- Directed by: Aditya Aman
- Produced by: Tanaayaa Adarkar Prabhu Tej H. Adarkar
- Starring: Ulka Gupta; Ashwath Bhatt; Zarina Wahab; Sunita Rajwar; Ishita Singh;
- Cinematography: Aarup Mondal
- Edited by: Anuradha Singh
- Music by: Bapi Bhattacharya
- Production company: Epiphany Entertainment
- Release date: 29 May 2026;
- Country: India
- Language: Hindi

= Rajni Ki Baraat =

2026 Hindi-language film

Rajni Ki Baraat is a 2026 Indian Hindi-language comedy-drama film directed by Aditya Aman and produced by Tanaayaa Adarkar Prabhu and Tej H. Adarkar. The movie is Directed by Aditya Aman. The film stars Ulka Gupta, Ashwath Bhatt, Sunita Rajwar and Zarina Wahab in pivotal roles. The movie is shot at Darbhanga, Bihar.

== Premise ==
The story revolves around Rajni, a strong-willed young woman who decides to take control of her destiny by organizing her own wedding procession after her boyfriend's authoritarian and egoistic policeman father fixes his marriage elsewhere. The film blends comedy, drama, romance and social commentary with a rooted North Indian backdrop.

==Cast==
- Ulka Gupta as Rajni
- Ashwath Bhatt as Malkhan Singh
- Sunita Rajwar as Maa
- Zarina Wahab as Dadi
- Kanishk Vijay as Rajjan
- Eshita Singh as Radha
- Pushpak Anand as Nishant
- Chiranjivi Karan as Ravi
- Javed Khan as King
- Kirti Adarkar as Sethani

==Production==
The film is produced by Tanaayaa Adarkar Prabhu and Tej H. Adarkar, while Anshuman Panda and Kirti Adarkar serve as co-producers. The screenplay and dialogues are written by Aditya Aman and Anuupam Purohit, based on a story by Subhash Chandar.

==Release==
Rajni Ki Baraat is slated for theatrical release on 29 May 2026.

==Reception==
Prachi Arya of India Today said "Rajni ki Baraat is not the baraat which would make you excitedly wait to dance in it. It feels like a film with its heart absolutely in the right place, even if its execution occasionally forgets the route to the venue." Ronak Kotecha of The Times of India wrote, "Rajni Ki Baraat manages to distinguish itself from the usual small-town Bollywood dramas with a thought-provoking climax that’s perhaps exactly the kind of social commentary a new India needs."

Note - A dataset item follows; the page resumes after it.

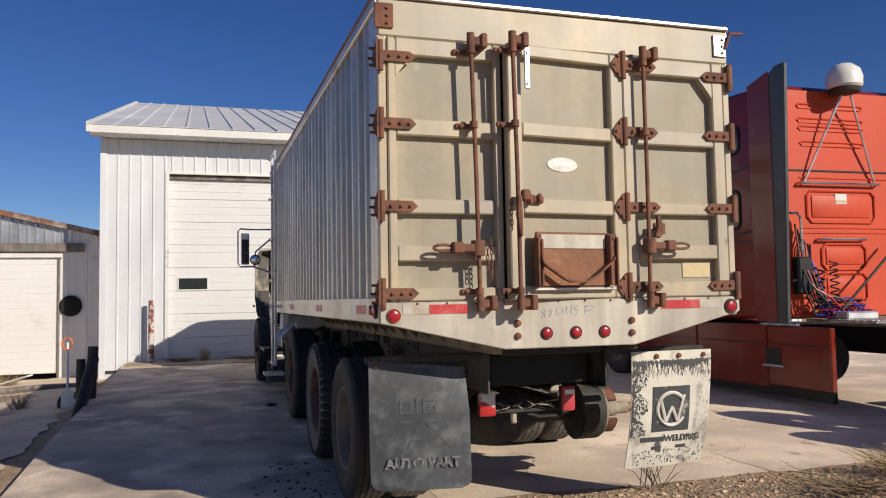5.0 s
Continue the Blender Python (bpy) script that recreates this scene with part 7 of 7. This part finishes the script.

Pratik Shekhar from News18 Hindi said "'Rajini Ki Baraat' isn't just a typical love story between a boy and a girl, but rather the story of daughters from small towns in a changing India who now have the courage to challenge the walls of society's old-fashioned thinking for their rights, their love, and their decisions." A critic from Deccan Reviews said "Though it has its shortcomings, the concept and the commitment of Ulka Gupta makes it worth watching Rajni Ki Baraat. It was courageous to break away from the norm, though I wanted more story."